Isis Arrieta-Dennis, owner of The Arepa Place, refers to her restaurant’s signature dish as “the Colombian version of a grilled cheese.” It’s a good description for the street food favorite served in many Latin American countries. (Arrieta-Dennis made them for family and friends at parties and other gatherings before she decided to open her business.) The cornmeal-based bread—split like a pita and stuffed with black beans, cheese, and a protein of your choice (chicken, steak, chorizo)—is definitely good comfort food if we’ve ever seen it. Not sure which one you want? Try the Great Arepa. With steak, chicken, chorizo, black beans, and cheese, it has nearly every ingredient on the menu, including just-this-side-of-sweet fried plantains. The sandwich is a two hander—a savory mix of meat and cheese with pops of the plantains’ sweet flavor—but easy to chomp on while you’re perusing the stalls at Findlay Market on a Saturday afternoon.

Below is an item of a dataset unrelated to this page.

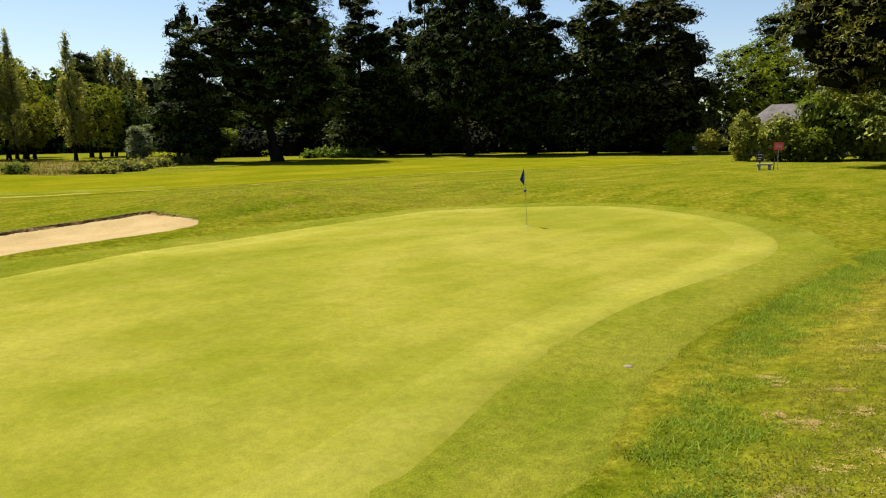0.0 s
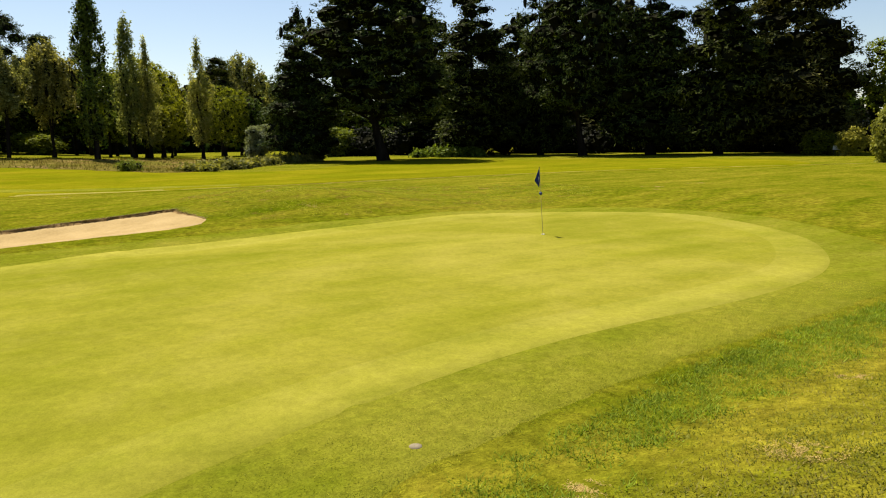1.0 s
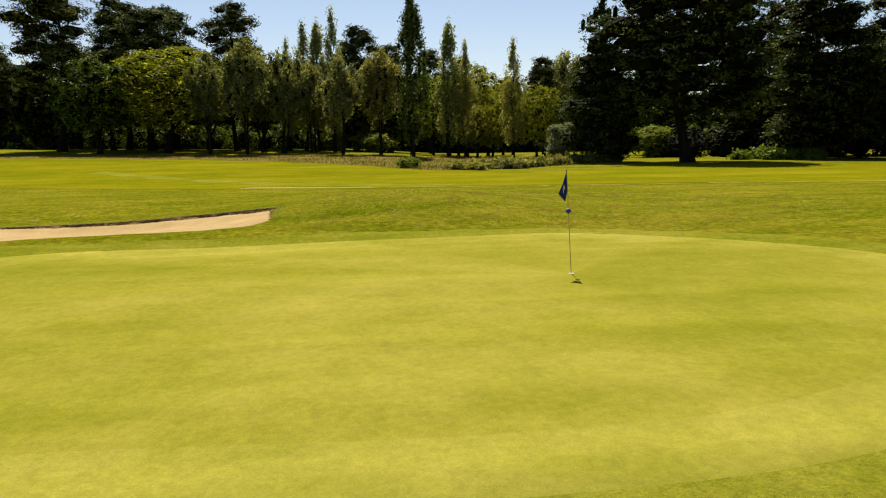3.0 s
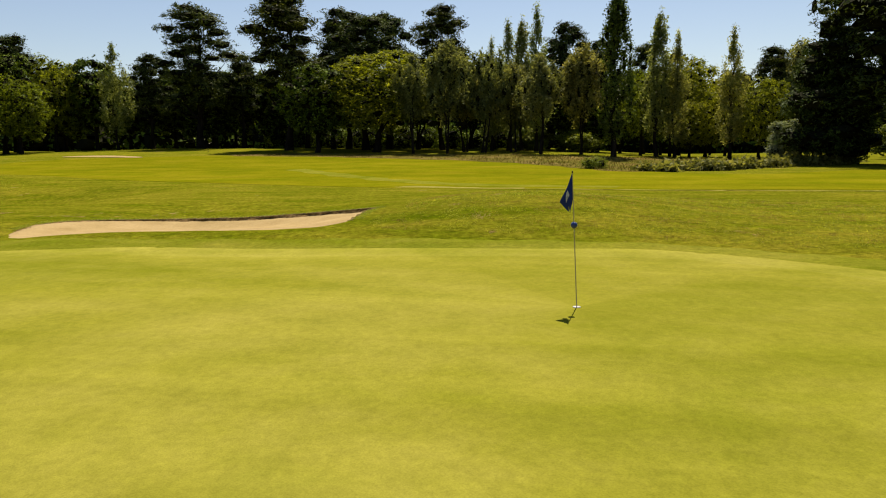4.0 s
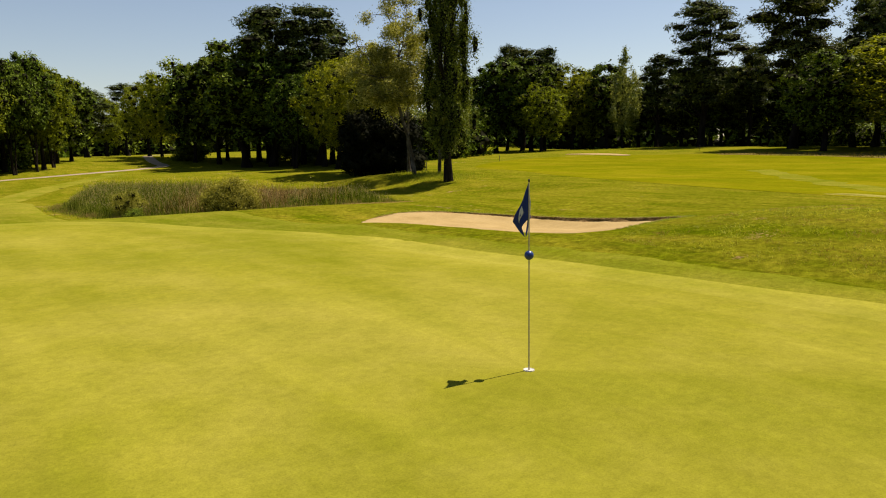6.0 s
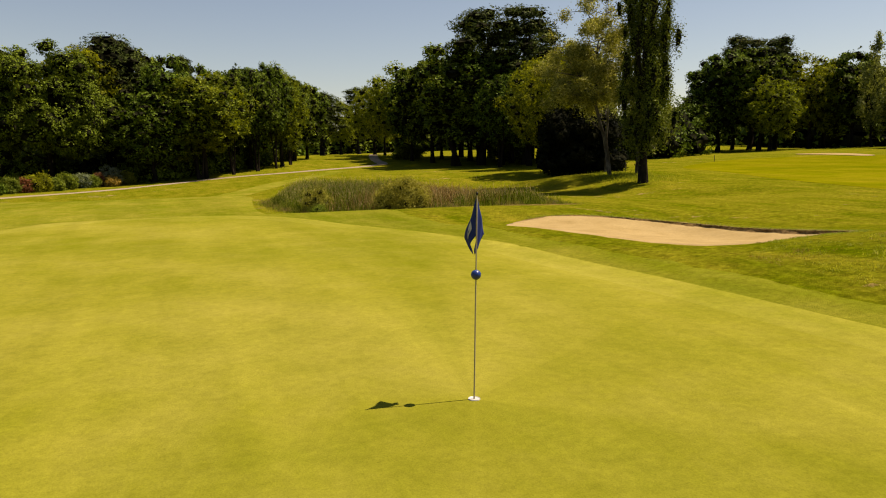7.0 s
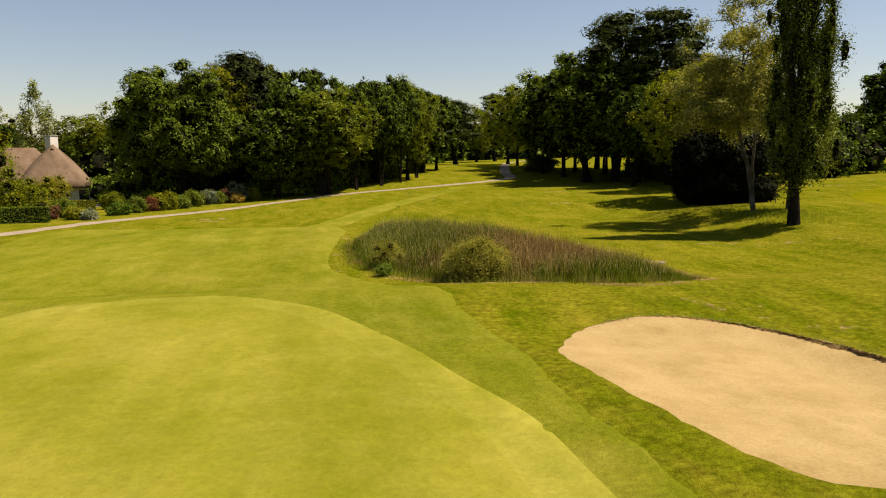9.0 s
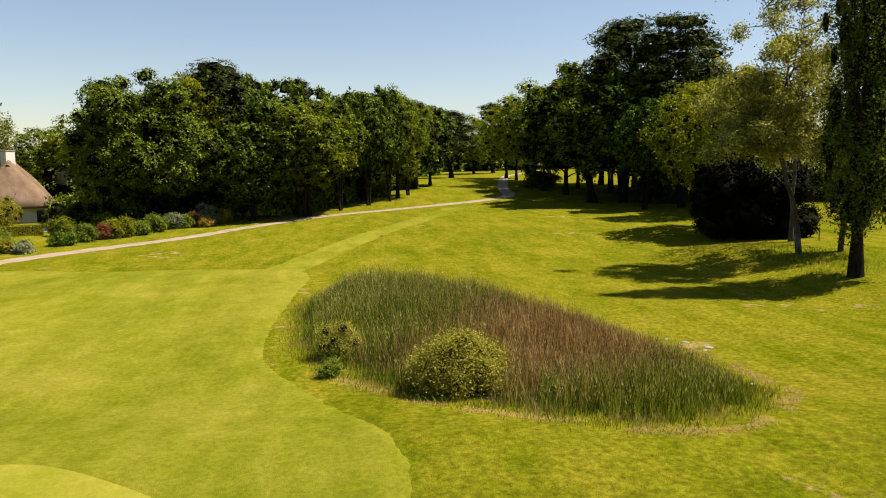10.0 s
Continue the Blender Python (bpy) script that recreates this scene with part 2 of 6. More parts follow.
# near-black: the shade inside crowns and hedges, put into the base colour
SHADE_CORE = grained("leaf_shade_core", [(0.006, 0.007, 0.003), (0.012, 0.013, 0.006), (0.02, 0.02, 0.01)], 3.0, 0.95, 0.6, 0.05, spec=0.02)
LEAF_OAK = leafage("oak_leaves", (0.008, 0.014, 0.001), (0.058, 0.095, 0.009), (0.240, 0.330, 0.034), 0.5, 0.16)
LEAF_LIGHT = leafage("young_leaves", (0.020, 0.029, 0.002), (0.118, 0.146, 0.010), (0.336, 0.375, 0.038), 0.5, 0.50)
LEAF_CYP = leafage("cypress_fronds", (0.004, 0.007, 0.002), (0.030, 0.046, 0.008), (0.150, 0.195, 0.040), 0.6, 0.14)
LEAF_BRONZE = leafage("bronzed_fronds", (0.007, 0.009, 0.003), (0.046, 0.050, 0.010), (0.175, 0.170, 0.042), 0.6, 0.14)
# pine needles again, lightened so the colour itself carries the sunlight
LEAF_PINE_LIT = leafage("pine_needles_painted_lit", (0.030, 0.038, 0.008), (0.110, 0.122, 0.022), (0.250, 0.250, 0.058), 0.55, 0.25)
LEAF_FERN = leafage("pale_ferns", (0.057, 0.074, 0.014), (0.149, 0.167, 0.044), (0.283, 0.283, 0.109), 0.5, 0.4)
LEAF_PINE = leafage("pine_needles", (0.004, 0.008, 0.002), (0.038, 0.056, 0.013), (0.175, 0.215, 0.050), 0.55, 0.14)
LEAF_POP = leafage("poplar_leaves", (0.009, 0.016, 0.003), (0.058, 0.092, 0.014), (0.195, 0.255, 0.050), 0.35, 0.26)
LEAF_ASPEN = leafage("silvery_poplar_leaves", (0.060, 0.082, 0.018), (0.195, 0.225, 0.068), (0.390, 0.395, 0.170), 0.4, 0.55)
LEAF_GROVE = leafage("grey_willow_leaves", (0.030, 0.038, 0.010), (0.150, 0.164, 0.052), (0.400, 0.400, 0.150), 0.5, 0.42)
LEAF_BIRCH = leafage("birch_leaves", (0.042, 0.055, 0.011), (0.172, 0.200, 0.046), (0.385, 0.410, 0.155), 0.4, 0.4, 0.2)
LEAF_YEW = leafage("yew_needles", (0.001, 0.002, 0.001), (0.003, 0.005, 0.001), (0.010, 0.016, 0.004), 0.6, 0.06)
LEAF_GORSE = leafage("gorse_leaves", (0.045, 0.052, 0.006), (0.185, 0.200, 0.028), (0.420, 0.415, 0.085), 0.5, 0.25, 0.5)
LEAF_HEDGE = leafage("hedge_leaves", (0.046, 0.065, 0.008), (0.127, 0.171, 0.020), (0.225, 0.270, 0.039), 0.5, 0.35)
LEAF_YELLOW = leafage("yellow_leaves", (0.077, 0.085, 0.009), (0.235, 0.235, 0.020), (0.372, 0.353, 0.039), 0.5, 0.4)
LEAF_RED = leafage("russet_leaves", (0.054, 0.031, 0.015), (0.157, 0.069, 0.039), (0.294, 0.127, 0.078), 0.5, 0.35)
LEAF_PALE = leafage("silver_leaves", (0.077, 0.100, 0.046), (0.196, 0.225, 0.127), (0.353, 0.363, 0.255), 0.5, 0.35)
LEAF_ORANGE = leafage("orange_blossom", (0.077, 0.069, 0.015), (0.294, 0.196, 0.039), (0.539, 0.314, 0.059), 0.5, 0.35)
REED_GREEN = leafage("green_reed", (0.018, 0.030, 0.002), (0.096, 0.132, 0.009), (0.330, 0.350, 0.048), 0.45, 0.25, 0.0)
REED_BROWN = leafage("brown_reed", (0.035, 0.022, 0.008), (0.180, 0.110, 0.042), (0.560, 0.400, 0.200), 0.6, 0.25, 0.0)
REED_BLUE = leafage("blue_green_reed", (0.022, 0.040, 0.005), (0.105, 0.145, 0.022), (0.310, 0.345, 0.075), 0.45, 0.25, 0.0)
PLUME = leafage("pale_reed_plumes", (0.242, 0.209, 0.110), (0.374, 0.330, 0.190), (0.506, 0.462, 0.290), 0.6, 0.3)
BLADE = leafage("rough_grass_blades", (0.092, 0.138, 0.007), (0.221, 0.253, 0.020), (0.396, 0.396, 0.087), 0.6, 0.55)
LUSH = leafage("lush_rough_blades", (0.045, 0.088, 0.004), (0.118, 0.188, 0.010), (0.310, 0.400, 0.062), 0.6, 0.45)
BANK_BLADE = leafage("olive_rough_blades", (0.062, 0.078, 0.006), (0.125, 0.138, 0.014), (0.250, 0.245, 0.050), 0.6, 0.4)
DRY_BLADE = leafage("dry_rough_blades", (0.100, 0.094, 0.012), (0.180, 0.160, 0.028), (0.320, 0.275, 0.085), 0.6, 0.4)
MEADOW = leafage("reddish_meadow_grass", (0.055, 0.062, 0.010), (0.105, 0.090, 0.022), (0.170, 0.122, 0.045), 0.6, 0.4)
STRAW = leafage("scorched_straw", (0.20, 0.155, 0.045), (0.29, 0.225, 0.078), (0.36, 0.285, 0.11), 0.6, 0.1)
HAY = leafage("tall_dry_grass", (0.104, 0.104, 0.024), (0.192, 0.160, 0.048), (0.288, 0.216, 0.096), 0.6, 0.35)


# ---- mesh helpers ----
def mesh_of(name, verts, faces, mat, smoothed=False):
    """A mesh from arrays of places and of equal-sided faces."""
    verts, faces = np.asarray(verts, dtype=np.float32), np.asarray(faces, dtype=np.int32)
    me = bpy.data.meshes.new(name)
    k = faces.shape[1]
    me.vertices.add(len(verts)), me.loops.add(faces.size), me.polygons.add(len(faces))
    me.vertices.foreach_set("co", verts.ravel())
    me.loops.foreach_set("vertex_index", faces.ravel())
    me.polygons.foreach_set("loop_start", np.arange(0, faces.size, k, dtype=np.int32))
    me.update(calc_edges=True)
    if smoothed:
        me.polygons.foreach_set("use_smooth", np.ones(len(faces), dtype=bool))
    me.materials.append(mat)
    return me


def part(name, me, parent, label=""):
    ob = new(name, me)
    ob.parent = parent
    return tagged(ob, label) if label else ob


def bm_part(name, bm, mat, parent=None, label="", smoothed=False):
    me = bpy.data.meshes.new(name)
    for f in bm.faces:
        f.smooth = smoothed
    bm.to_mesh(me)
    bm.free()
    me.materials.append(mat)
    ob = new(name, me)
    if parent:
        ob.parent = parent
    return tagged(ob, label) if label else ob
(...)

Photograph by Andrew Doench

Photograph by Andrew Doench

Those abstaining from meat aren’t left out of the mix. You can snag a veggie arepa with just black beans, cheese, and plantains, if that’s more to your liking. If breakfast is more your speed, the Arepa De Huevo (the deep fried version with egg and ground beef) or the scrambled egg and cheese arepa with green onion and tomato are the way to go. Don’t forget to wash it all down with an Aguapanela, sugarcane water with lemon (a Colombian lemonade of sorts), or any number of a rotating roster of Latin American sodas. No true foodie will regret a quick trip through this South American foodscape.